What is required — Make an exact transcription of the material, leaving out all images.

[start]

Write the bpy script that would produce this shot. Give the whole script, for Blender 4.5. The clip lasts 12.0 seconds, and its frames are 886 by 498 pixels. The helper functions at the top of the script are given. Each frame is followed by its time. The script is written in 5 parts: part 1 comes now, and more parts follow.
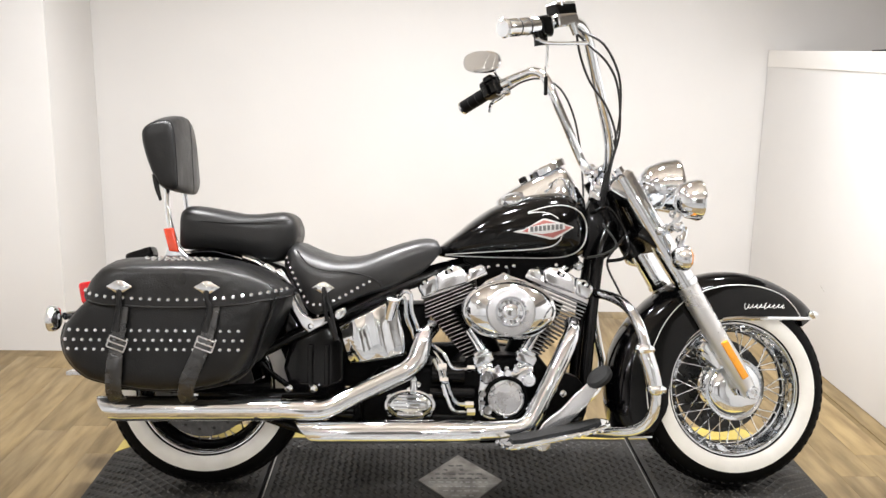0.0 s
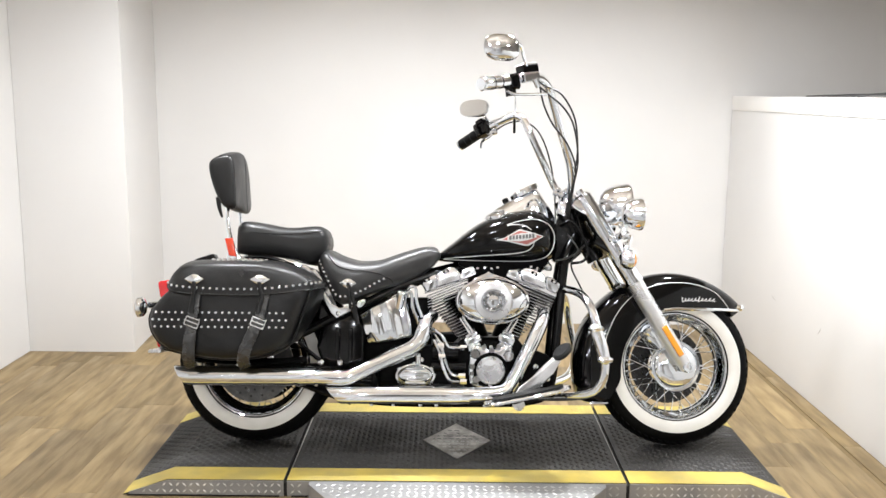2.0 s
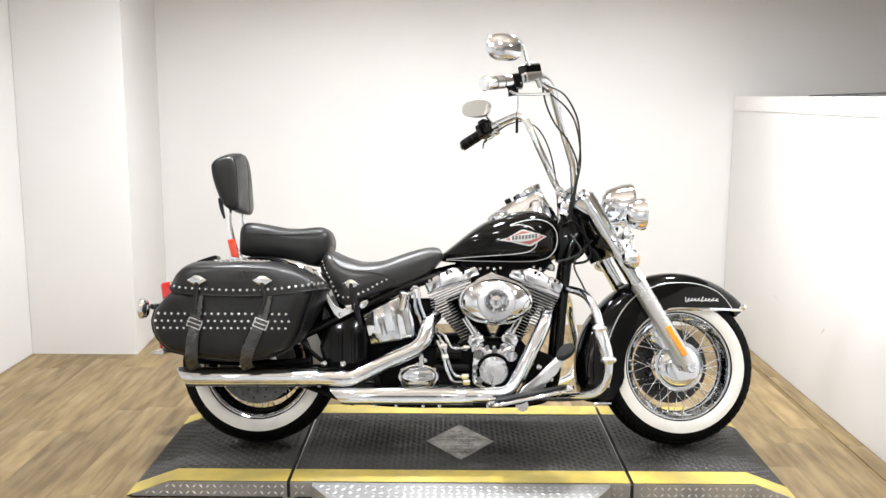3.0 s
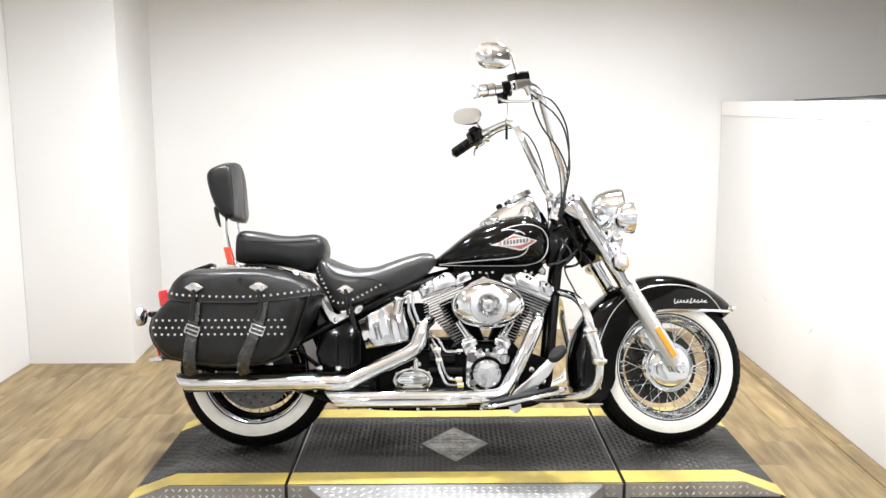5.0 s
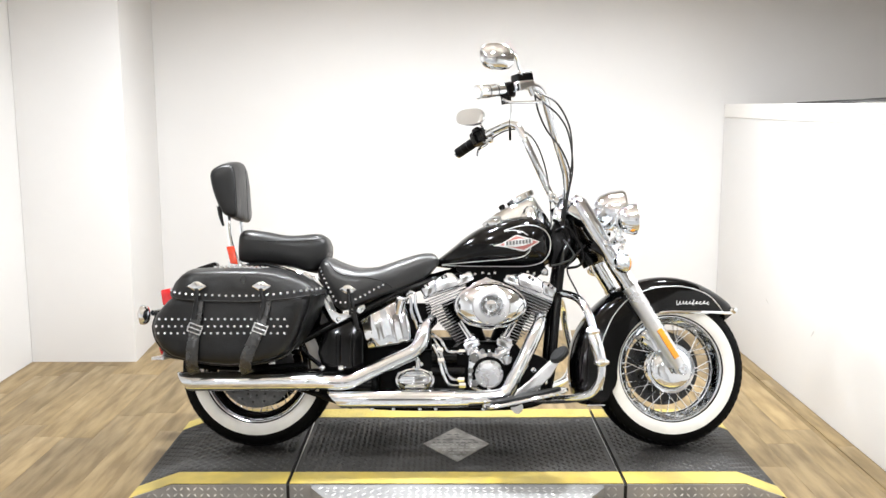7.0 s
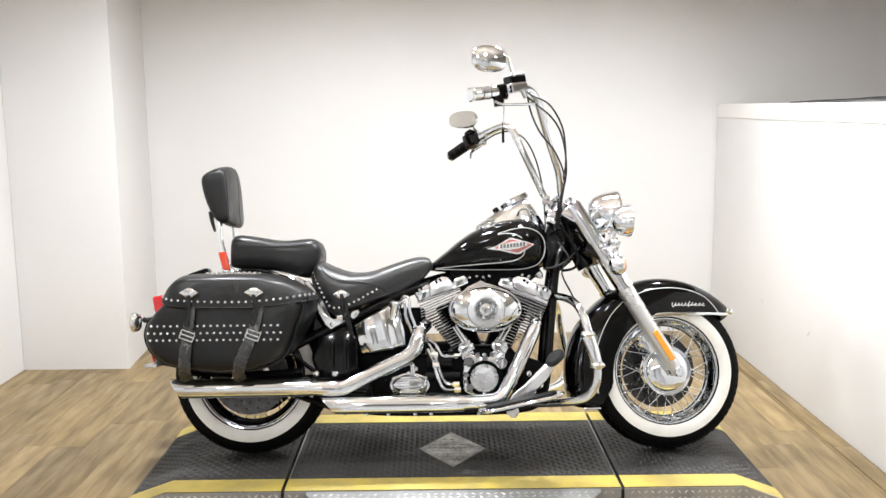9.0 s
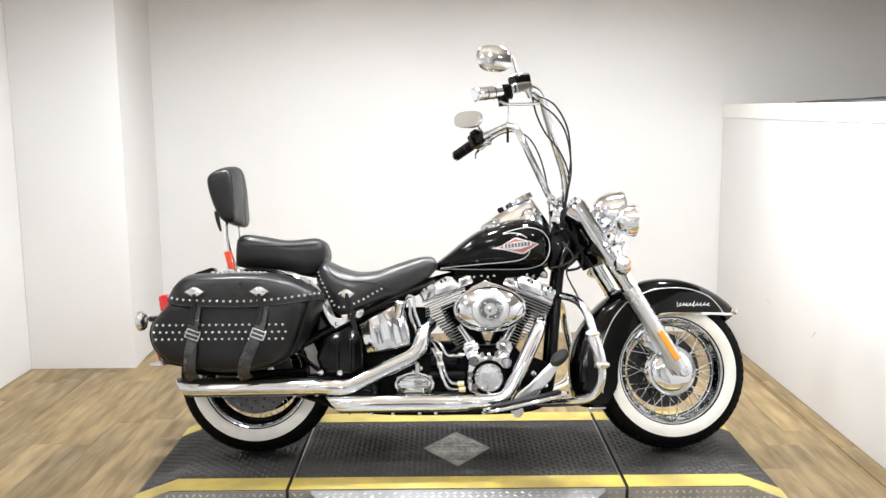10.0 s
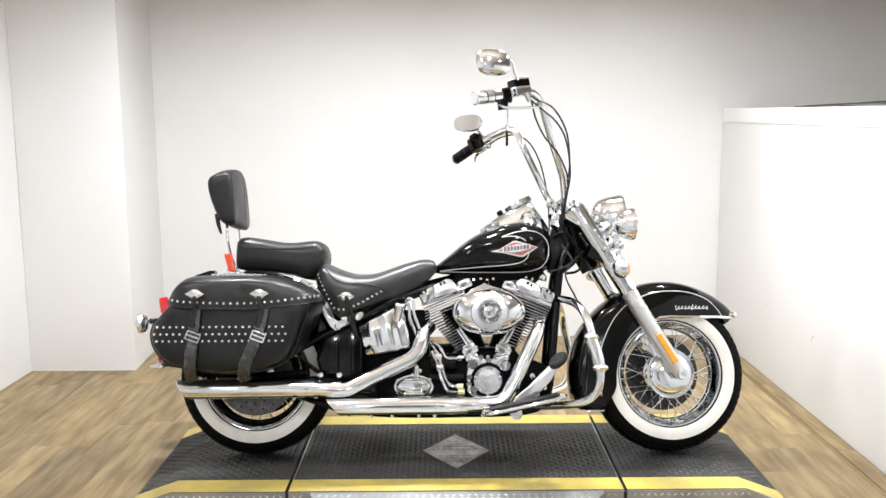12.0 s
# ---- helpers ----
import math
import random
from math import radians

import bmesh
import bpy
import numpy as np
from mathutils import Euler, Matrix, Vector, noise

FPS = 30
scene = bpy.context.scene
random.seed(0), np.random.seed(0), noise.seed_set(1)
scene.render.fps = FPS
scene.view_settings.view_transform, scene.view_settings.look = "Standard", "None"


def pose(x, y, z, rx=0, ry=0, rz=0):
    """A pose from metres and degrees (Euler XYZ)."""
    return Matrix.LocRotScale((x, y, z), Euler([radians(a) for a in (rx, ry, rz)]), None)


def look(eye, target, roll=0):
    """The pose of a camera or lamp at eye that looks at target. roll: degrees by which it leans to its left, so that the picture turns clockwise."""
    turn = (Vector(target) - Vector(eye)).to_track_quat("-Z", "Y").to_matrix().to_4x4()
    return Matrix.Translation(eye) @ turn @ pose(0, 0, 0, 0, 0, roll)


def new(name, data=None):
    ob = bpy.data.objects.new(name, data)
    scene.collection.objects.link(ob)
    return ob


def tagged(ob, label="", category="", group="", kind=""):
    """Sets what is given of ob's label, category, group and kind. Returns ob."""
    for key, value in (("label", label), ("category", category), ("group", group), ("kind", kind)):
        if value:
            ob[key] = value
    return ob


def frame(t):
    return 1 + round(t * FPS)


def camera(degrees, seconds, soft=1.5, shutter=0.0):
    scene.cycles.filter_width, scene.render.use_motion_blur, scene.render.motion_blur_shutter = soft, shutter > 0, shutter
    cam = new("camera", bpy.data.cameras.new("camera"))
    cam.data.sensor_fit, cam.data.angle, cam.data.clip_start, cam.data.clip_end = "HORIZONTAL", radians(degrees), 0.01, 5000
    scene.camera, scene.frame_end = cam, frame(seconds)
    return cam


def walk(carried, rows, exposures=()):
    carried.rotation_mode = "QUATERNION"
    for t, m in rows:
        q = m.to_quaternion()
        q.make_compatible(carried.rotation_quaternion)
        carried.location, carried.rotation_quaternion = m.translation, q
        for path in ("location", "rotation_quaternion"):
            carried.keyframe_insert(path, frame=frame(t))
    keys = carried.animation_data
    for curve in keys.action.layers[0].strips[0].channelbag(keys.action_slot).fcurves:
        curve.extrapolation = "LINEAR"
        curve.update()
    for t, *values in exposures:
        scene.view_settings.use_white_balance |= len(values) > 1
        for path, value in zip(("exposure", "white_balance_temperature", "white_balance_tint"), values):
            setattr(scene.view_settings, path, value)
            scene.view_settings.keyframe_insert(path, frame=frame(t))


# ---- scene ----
cam = camera(51.3, 12.0)
PATH = [
    (0, (0.654, -2.621, 1.372), (0.713, -0.668, 0.945), 1.0),
    (0.1, (0.668, -2.701, 1.361), (0.708, -0.743, 0.957), 1.9),
    (0.2, (0.69, -2.778, 1.371), (0.701, -0.813, 0.996), 2.2),
    (0.3, (0.704, -2.86, 1.376), (0.686, -0.891, 1.025), 1.6),
    (0.4, (0.725, -2.922, 1.388), (0.704, -0.951, 1.044), 1.8),
    (0.5, (0.738, -2.986, 1.389), (0.694, -1.015, 1.048), 2.3),
    (0.6, (0.737, -3.047, 1.387), (0.71, -1.071, 1.077), 2.6),
    (0.7, (0.737, -3.108, 1.39), (0.73, -1.127, 1.111), 2.6),
    (0.8, (0.727, -3.165, 1.392), (0.721, -1.185, 1.108), 2.4),
    (0.9, (0.722, -3.218, 1.39), (0.723, -1.24, 1.097), 1.4),
    (1, (0.716, -3.268, 1.383), (0.725, -1.291, 1.081), 0.0),
    (1.1, (0.708, -3.304, 1.391), (0.719, -1.331, 1.067), -0.0),
    (1.2, (0.705, -3.337, 1.391), (0.736, -1.365, 1.057), 0.3),
    (1.3, (0.703, -3.36, 1.392), (0.734, -1.389, 1.055), 0.5),
    (1.4, (0.701, -3.372, 1.392), (0.718, -1.402, 1.044), -0.0),
    (1.5, (0.704, -3.386, 1.386), (0.709, -1.415, 1.046), -0.1),
    (1.6, (0.712, -3.39, 1.387), (0.715, -1.417, 1.064), -0.1),
    (1.7, (0.718, -3.391, 1.388), (0.73, -1.415, 1.078), 0.1),
    (1.8, (0.732, -3.392, 1.391), (0.739, -1.417, 1.076), 0.1),
    (1.9, (0.738, -3.388, 1.39), (0.741, -1.415, 1.063), 0.6),
    (2, (0.747, -3.387, 1.39), (0.743, -1.415, 1.056), 0.5),
    (2.5, (0.752, -3.38, 1.384), (0.741, -1.407, 1.054), -0.2),
    (3, (0.742, -3.384, 1.381), (0.735, -1.412, 1.053), 0.3),
    (3.2, (0.741, -3.389, 1.379), (0.74, -1.415, 1.058), 0.5),
    (5, (0.747, -3.445, 1.379), (0.753, -1.47, 1.069), -0.3),
    (5.5, (0.749, -3.457, 1.379), (0.75, -1.48, 1.075), -0.1),
    (6, (0.756, -3.46, 1.38), (0.745, -1.484, 1.071), 0.1),
    (6.5, (0.749, -3.457, 1.376), (0.741, -1.481, 1.073), 0.0),
    (7, (0.742, -3.449, 1.377), (0.745, -1.473, 1.069), -0.0),
    (9, (0.743, -3.425, 1.38), (0.759, -1.448, 1.076), -0.5),
    (9.5, (0.751, -3.428, 1.379), (0.758, -1.452, 1.069), -0.5),
    (10, (0.751, -3.431, 1.378), (0.752, -1.454, 1.075), -0.5),
    (10.5, (0.749, -3.426, 1.379), (0.752, -1.45, 1.068), -0.5),
    (11, (0.746, -3.429, 1.38), (0.752, -1.452, 1.076), -0.1),
    (11.5, (0.749, -3.44, 1.378), (0.752, -1.461, 1.089), -0.3),
    (12, (0.755, -3.445, 1.375), (0.755, -1.466, 1.081), -0.4),
]
walk(cam, [(t, look(eye, target, roll)) for t, eye, target, roll in PATH],
     exposures=[(0.0, -0.42, 6550, 11), (1.0, -0.37, 6400, 10), (3.2, -0.28, 6350, 9.5), (4.8, -0.13, 6300, 9), (7.2, -0.15, 6300, 9), (8.8, -0.33, 6350, 9.5), (12.0, -0.27, 6250, 9)])

# ---------------------------------------------------------------- light
world = bpy.data.worlds.new("world")
scene.world = world
world.use_nodes = True
world.node_tree.nodes["Background"].inputs[0].default_value = (0.9, 0.93, 1.0, 1)
world.node_tree.nodes["Background"].inputs[1].default_value = 0.05
LAMP_SPOTS = [(x, 0.42, 36.0) for x in (-0.25, 0.5, 1.25, 2.0)] + [(x, -1.05, 11.0) for x in (-0.75, 0.2, 1.15, 2.1)] + [(x, -4.5, 27.0) for x in (-0.6, 0.4, 1.4, 2.4)]
LAMP_Z = 2.09
# Power of the added fill lamps that brighten the ceiling.
CEILING_FILL_WATTS = 8.5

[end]

Result below —
Write the bpy script that would produce this shot. Give the whole script, for Blender 4.5. The clip lasts 12.0 seconds, and its frames are 886 by 498 pixels. The helper functions at the top of the script are given. Each frame is followed by its time. The script is written in 5 parts: part 1 comes now, and more parts follow.
0.0 s
2.0 s
3.0 s
5.0 s
7.0 s
9.0 s
10.0 s
12.0 s
# ---- helpers ----
import math
import random
from math import radians

import bmesh
import bpy
import numpy as np
from mathutils import Euler, Matrix, Vector, noise

FPS = 30
scene = bpy.context.scene
random.seed(0), np.random.seed(0), noise.seed_set(1)
scene.render.fps = FPS
scene.view_settings.view_transform, scene.view_settings.look = "Standard", "None"


def pose(x, y, z, rx=0, ry=0, rz=0):
    """A pose from metres and degrees (Euler XYZ)."""
    return Matrix.LocRotScale((x, y, z), Euler([radians(a) for a in (rx, ry, rz)]), None)


def look(eye, target, roll=0):
    """The pose of a camera or lamp at eye that looks at target. roll: degrees by which it leans to its left, so that the picture turns clockwise."""
    turn = (Vector(target) - Vector(eye)).to_track_quat("-Z", "Y").to_matrix().to_4x4()
    return Matrix.Translation(eye) @ turn @ pose(0, 0, 0, 0, 0, roll)


def new(name, data=None):
    ob = bpy.data.objects.new(name, data)
    scene.collection.objects.link(ob)
    return ob


def tagged(ob, label="", category="", group="", kind=""):
    """Sets what is given of ob's label, category, group and kind. Returns ob."""
    for key, value in (("label", label), ("category", category), ("group", group), ("kind", kind)):
        if value:
            ob[key] = value
    return ob


def frame(t):
    return 1 + round(t * FPS)


def camera(degrees, seconds, soft=1.5, shutter=0.0):
    scene.cycles.filter_width, scene.render.use_motion_blur, scene.render.motion_blur_shutter = soft, shutter > 0, shutter
    cam = new("camera", bpy.data.cameras.new("camera"))
    cam.data.sensor_fit, cam.data.angle, cam.data.clip_start, cam.data.clip_end = "HORIZONTAL", radians(degrees), 0.01, 5000
    scene.camera, scene.frame_end = cam, frame(seconds)
    return cam


def walk(carried, rows, exposures=()):
    carried.rotation_mode = "QUATERNION"
    for t, m in rows:
        q = m.to_quaternion()
        q.make_compatible(carried.rotation_quaternion)
        carried.location, carried.rotation_quaternion = m.translation, q
        for path in ("location", "rotation_quaternion"):
            carried.keyframe_insert(path, frame=frame(t))
    keys = carried.animation_data
    for curve in keys.action.layers[0].strips[0].channelbag(keys.action_slot).fcurves:
        curve.extrapolation = "LINEAR"
        curve.update()
    for t, *values in exposures:
        scene.view_settings.use_white_balance |= len(values) > 1
        for path, value in zip(("exposure", "white_balance_temperature", "white_balance_tint"), values):
            setattr(scene.view_settings, path, value)
            scene.view_settings.keyframe_insert(path, frame=frame(t))


# ---- scene ----
cam = camera(51.3, 12.0)
PATH = [
    (0, (0.654, -2.621, 1.372), (0.713, -0.668, 0.945), 1.0),
    (0.1, (0.668, -2.701, 1.361), (0.708, -0.743, 0.957), 1.9),
    (0.2, (0.69, -2.778, 1.371), (0.701, -0.813, 0.996), 2.2),
    (0.3, (0.704, -2.86, 1.376), (0.686, -0.891, 1.025), 1.6),
    (0.4, (0.725, -2.922, 1.388), (0.704, -0.951, 1.044), 1.8),
    (0.5, (0.738, -2.986, 1.389), (0.694, -1.015, 1.048), 2.3),
    (0.6, (0.737, -3.047, 1.387), (0.71, -1.071, 1.077), 2.6),
    (0.7, (0.737, -3.108, 1.39), (0.73, -1.127, 1.111), 2.6),
    (0.8, (0.727, -3.165, 1.392), (0.721, -1.185, 1.108), 2.4),
    (0.9, (0.722, -3.218, 1.39), (0.723, -1.24, 1.097), 1.4),
    (1, (0.716, -3.268, 1.383), (0.725, -1.291, 1.081), 0.0),
    (1.1, (0.708, -3.304, 1.391), (0.719, -1.331, 1.067), -0.0),
    (1.2, (0.705, -3.337, 1.391), (0.736, -1.365, 1.057), 0.3),
    (1.3, (0.703, -3.36, 1.392), (0.734, -1.389, 1.055), 0.5),
    (1.4, (0.701, -3.372, 1.392), (0.718, -1.402, 1.044), -0.0),
    (1.5, (0.704, -3.386, 1.386), (0.709, -1.415, 1.046), -0.1),
    (1.6, (0.712, -3.39, 1.387), (0.715, -1.417, 1.064), -0.1),
    (1.7, (0.718, -3.391, 1.388), (0.73, -1.415, 1.078), 0.1),
    (1.8, (0.732, -3.392, 1.391), (0.739, -1.417, 1.076), 0.1),
    (1.9, (0.738, -3.388, 1.39), (0.741, -1.415, 1.063), 0.6),
    (2, (0.747, -3.387, 1.39), (0.743, -1.415, 1.056), 0.5),
    (2.5, (0.752, -3.38, 1.384), (0.741, -1.407, 1.054), -0.2),
    (3, (0.742, -3.384, 1.381), (0.735, -1.412, 1.053), 0.3),
    (3.2, (0.741, -3.389, 1.379), (0.74, -1.415, 1.058), 0.5),
    (5, (0.747, -3.445, 1.379), (0.753, -1.47, 1.069), -0.3),
    (5.5, (0.749, -3.457, 1.379), (0.75, -1.48, 1.075), -0.1),
    (6, (0.756, -3.46, 1.38), (0.745, -1.484, 1.071), 0.1),
    (6.5, (0.749, -3.457, 1.376), (0.741, -1.481, 1.073), 0.0),
    (7, (0.742, -3.449, 1.377), (0.745, -1.473, 1.069), -0.0),
    (9, (0.743, -3.425, 1.38), (0.759, -1.448, 1.076), -0.5),
    (9.5, (0.751, -3.428, 1.379), (0.758, -1.452, 1.069), -0.5),
    (10, (0.751, -3.431, 1.378), (0.752, -1.454, 1.075), -0.5),
    (10.5, (0.749, -3.426, 1.379), (0.752, -1.45, 1.068), -0.5),
    (11, (0.746, -3.429, 1.38), (0.752, -1.452, 1.076), -0.1),
    (11.5, (0.749, -3.44, 1.378), (0.752, -1.461, 1.089), -0.3),
    (12, (0.755, -3.445, 1.375), (0.755, -1.466, 1.081), -0.4),
]
walk(cam, [(t, look(eye, target, roll)) for t, eye, target, roll in PATH],
     exposures=[(0.0, -0.42, 6550, 11), (1.0, -0.37, 6400, 10), (3.2, -0.28, 6350, 9.5), (4.8, -0.13, 6300, 9), (7.2, -0.15, 6300, 9), (8.8, -0.33, 6350, 9.5), (12.0, -0.27, 6250, 9)])

# ---------------------------------------------------------------- light
world = bpy.data.worlds.new("world")
scene.world = world
world.use_nodes = True
world.node_tree.nodes["Background"].inputs[0].default_value = (0.9, 0.93, 1.0, 1)
world.node_tree.nodes["Background"].inputs[1].default_value = 0.05
LAMP_SPOTS = [(x, 0.42, 36.0) for x in (-0.25, 0.5, 1.25, 2.0)] + [(x, -1.05, 11.0) for x in (-0.75, 0.2, 1.15, 2.1)] + [(x, -4.5, 27.0) for x in (-0.6, 0.4, 1.4, 2.4)]
LAMP_Z = 2.09
# Power of the added fill lamps that brighten the ceiling.
CEILING_FILL_WATTS = 8.5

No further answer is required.